Given task: Your task is to reproduce word for word the lines running from the line containing "8. More parts follow." to the line containing "1.8), (2, 2))], wall, fr, gl, depth=0.5, single=True)", inclusive. Nothing else belongs in the answer.

[A block of data]

<<<<

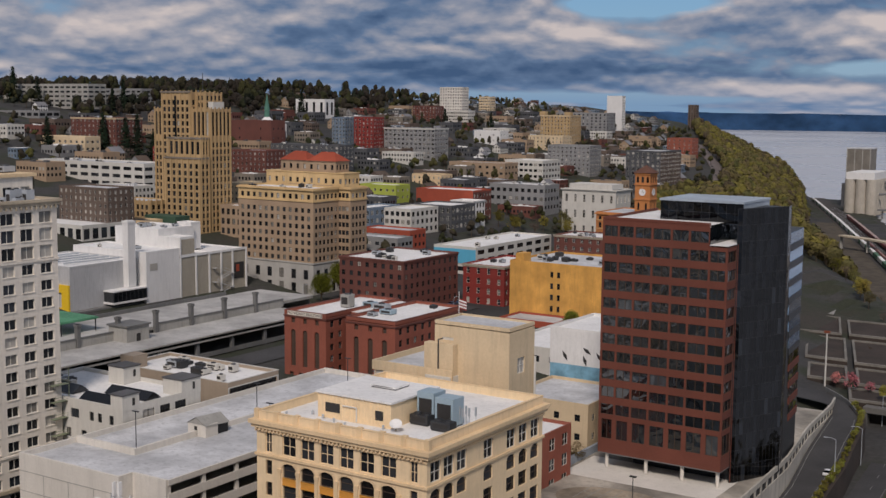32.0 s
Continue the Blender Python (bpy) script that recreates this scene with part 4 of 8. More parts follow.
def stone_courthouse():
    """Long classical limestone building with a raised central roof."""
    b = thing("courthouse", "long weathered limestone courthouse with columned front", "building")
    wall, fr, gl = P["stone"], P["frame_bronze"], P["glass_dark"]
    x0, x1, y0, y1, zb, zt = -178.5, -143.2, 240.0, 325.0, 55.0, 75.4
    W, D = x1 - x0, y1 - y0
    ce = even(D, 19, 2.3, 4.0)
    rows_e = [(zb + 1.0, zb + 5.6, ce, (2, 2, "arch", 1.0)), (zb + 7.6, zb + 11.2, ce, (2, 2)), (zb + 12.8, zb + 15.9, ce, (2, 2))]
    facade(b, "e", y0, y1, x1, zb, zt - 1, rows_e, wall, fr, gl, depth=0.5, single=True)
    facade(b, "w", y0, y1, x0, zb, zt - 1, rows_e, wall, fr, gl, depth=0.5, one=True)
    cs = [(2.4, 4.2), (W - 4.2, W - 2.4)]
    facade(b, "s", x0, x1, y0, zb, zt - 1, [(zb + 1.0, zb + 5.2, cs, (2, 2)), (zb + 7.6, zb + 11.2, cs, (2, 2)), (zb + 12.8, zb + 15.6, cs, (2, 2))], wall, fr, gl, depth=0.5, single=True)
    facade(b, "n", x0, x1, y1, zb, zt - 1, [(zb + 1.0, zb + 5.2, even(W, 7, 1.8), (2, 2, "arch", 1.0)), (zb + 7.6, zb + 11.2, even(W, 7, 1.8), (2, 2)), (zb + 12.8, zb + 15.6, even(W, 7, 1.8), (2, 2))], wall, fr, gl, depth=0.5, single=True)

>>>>
<<<<

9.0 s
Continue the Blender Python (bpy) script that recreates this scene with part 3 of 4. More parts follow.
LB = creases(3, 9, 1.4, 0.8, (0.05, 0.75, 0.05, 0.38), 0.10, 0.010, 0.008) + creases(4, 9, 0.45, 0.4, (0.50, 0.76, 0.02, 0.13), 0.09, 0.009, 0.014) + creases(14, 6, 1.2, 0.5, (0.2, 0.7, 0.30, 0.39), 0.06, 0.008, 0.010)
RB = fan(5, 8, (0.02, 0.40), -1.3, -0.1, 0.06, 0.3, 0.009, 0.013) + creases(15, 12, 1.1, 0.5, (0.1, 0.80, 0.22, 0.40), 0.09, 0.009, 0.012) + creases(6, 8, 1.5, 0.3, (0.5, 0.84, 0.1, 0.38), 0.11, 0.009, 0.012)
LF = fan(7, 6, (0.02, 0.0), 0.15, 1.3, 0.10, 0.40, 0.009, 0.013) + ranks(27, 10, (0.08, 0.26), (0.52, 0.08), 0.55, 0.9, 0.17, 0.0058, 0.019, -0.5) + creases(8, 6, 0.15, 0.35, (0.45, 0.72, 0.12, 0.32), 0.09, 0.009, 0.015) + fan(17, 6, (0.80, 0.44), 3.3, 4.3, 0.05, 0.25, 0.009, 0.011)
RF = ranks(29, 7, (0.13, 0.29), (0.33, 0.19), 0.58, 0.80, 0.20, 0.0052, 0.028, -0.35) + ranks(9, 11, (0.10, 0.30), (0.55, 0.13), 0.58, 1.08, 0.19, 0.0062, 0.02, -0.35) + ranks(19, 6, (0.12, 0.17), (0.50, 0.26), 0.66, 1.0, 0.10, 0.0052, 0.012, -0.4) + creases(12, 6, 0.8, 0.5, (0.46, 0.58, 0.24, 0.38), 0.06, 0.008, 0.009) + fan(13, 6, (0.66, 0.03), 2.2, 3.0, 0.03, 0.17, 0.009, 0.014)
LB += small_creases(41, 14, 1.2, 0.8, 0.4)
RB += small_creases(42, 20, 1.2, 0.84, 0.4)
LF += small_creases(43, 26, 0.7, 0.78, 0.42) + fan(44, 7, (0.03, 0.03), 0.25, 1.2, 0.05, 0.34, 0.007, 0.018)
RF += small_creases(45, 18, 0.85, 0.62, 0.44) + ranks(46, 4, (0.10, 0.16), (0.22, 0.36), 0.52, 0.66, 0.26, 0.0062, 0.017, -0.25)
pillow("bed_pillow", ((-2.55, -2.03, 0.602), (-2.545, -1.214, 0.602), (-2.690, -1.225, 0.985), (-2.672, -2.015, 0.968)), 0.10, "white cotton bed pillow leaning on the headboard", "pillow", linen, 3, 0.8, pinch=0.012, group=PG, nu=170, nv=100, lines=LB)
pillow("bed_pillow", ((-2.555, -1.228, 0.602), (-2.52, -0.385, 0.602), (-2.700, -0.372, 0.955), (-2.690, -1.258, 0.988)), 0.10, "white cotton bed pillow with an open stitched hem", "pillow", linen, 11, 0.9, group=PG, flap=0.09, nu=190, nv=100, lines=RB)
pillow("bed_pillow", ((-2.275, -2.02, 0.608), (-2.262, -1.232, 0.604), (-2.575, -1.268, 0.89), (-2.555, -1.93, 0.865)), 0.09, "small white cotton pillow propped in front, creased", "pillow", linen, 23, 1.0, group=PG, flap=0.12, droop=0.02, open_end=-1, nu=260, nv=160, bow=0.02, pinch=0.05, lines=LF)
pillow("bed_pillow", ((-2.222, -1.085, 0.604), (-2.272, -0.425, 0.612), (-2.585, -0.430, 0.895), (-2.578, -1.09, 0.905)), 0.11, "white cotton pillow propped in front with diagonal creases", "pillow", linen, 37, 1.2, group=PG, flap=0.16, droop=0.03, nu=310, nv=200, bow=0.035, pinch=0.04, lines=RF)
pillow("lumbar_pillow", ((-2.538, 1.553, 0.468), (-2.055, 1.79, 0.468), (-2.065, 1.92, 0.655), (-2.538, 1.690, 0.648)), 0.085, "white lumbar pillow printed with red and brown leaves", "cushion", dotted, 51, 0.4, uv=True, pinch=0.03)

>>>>

Solved problem:
Continue the Blender Python (bpy) script that recreates this scene with part 4 of 8. More parts follow.
def stone_courthouse():
    """Long classical limestone building with a raised central roof."""
    b = thing("courthouse", "long weathered limestone courthouse with columned front", "building")
    wall, fr, gl = P["stone"], P["frame_bronze"], P["glass_dark"]
    x0, x1, y0, y1, zb, zt = -178.5, -143.2, 240.0, 325.0, 55.0, 75.4
    W, D = x1 - x0, y1 - y0
    ce = even(D, 19, 2.3, 4.0)
    rows_e = [(zb + 1.0, zb + 5.6, ce, (2, 2, "arch", 1.0)), (zb + 7.6, zb + 11.2, ce, (2, 2)), (zb + 12.8, zb + 15.9, ce, (2, 2))]
    facade(b, "e", y0, y1, x1, zb, zt - 1, rows_e, wall, fr, gl, depth=0.5, single=True)
    facade(b, "w", y0, y1, x0, zb, zt - 1, rows_e, wall, fr, gl, depth=0.5, one=True)
    cs = [(2.4, 4.2), (W - 4.2, W - 2.4)]
    facade(b, "s", x0, x1, y0, zb, zt - 1, [(zb + 1.0, zb + 5.2, cs, (2, 2)), (zb + 7.6, zb + 11.2, cs, (2, 2)), (zb + 12.8, zb + 15.6, cs, (2, 2))], wall, fr, gl, depth=0.5, single=True)
    facade(b, "n", x0, x1, y1, zb, zt - 1, [(zb + 1.0, zb + 5.2, even(W, 7, 1.8), (2, 2, "arch", 1.0)), (zb + 7.6, zb + 11.2, even(W, 7, 1.8), (2, 2)), (zb + 12.8, zb + 15.6, even(W, 7, 1.8), (2, 2))], wall, fr, gl, depth=0.5, single=True)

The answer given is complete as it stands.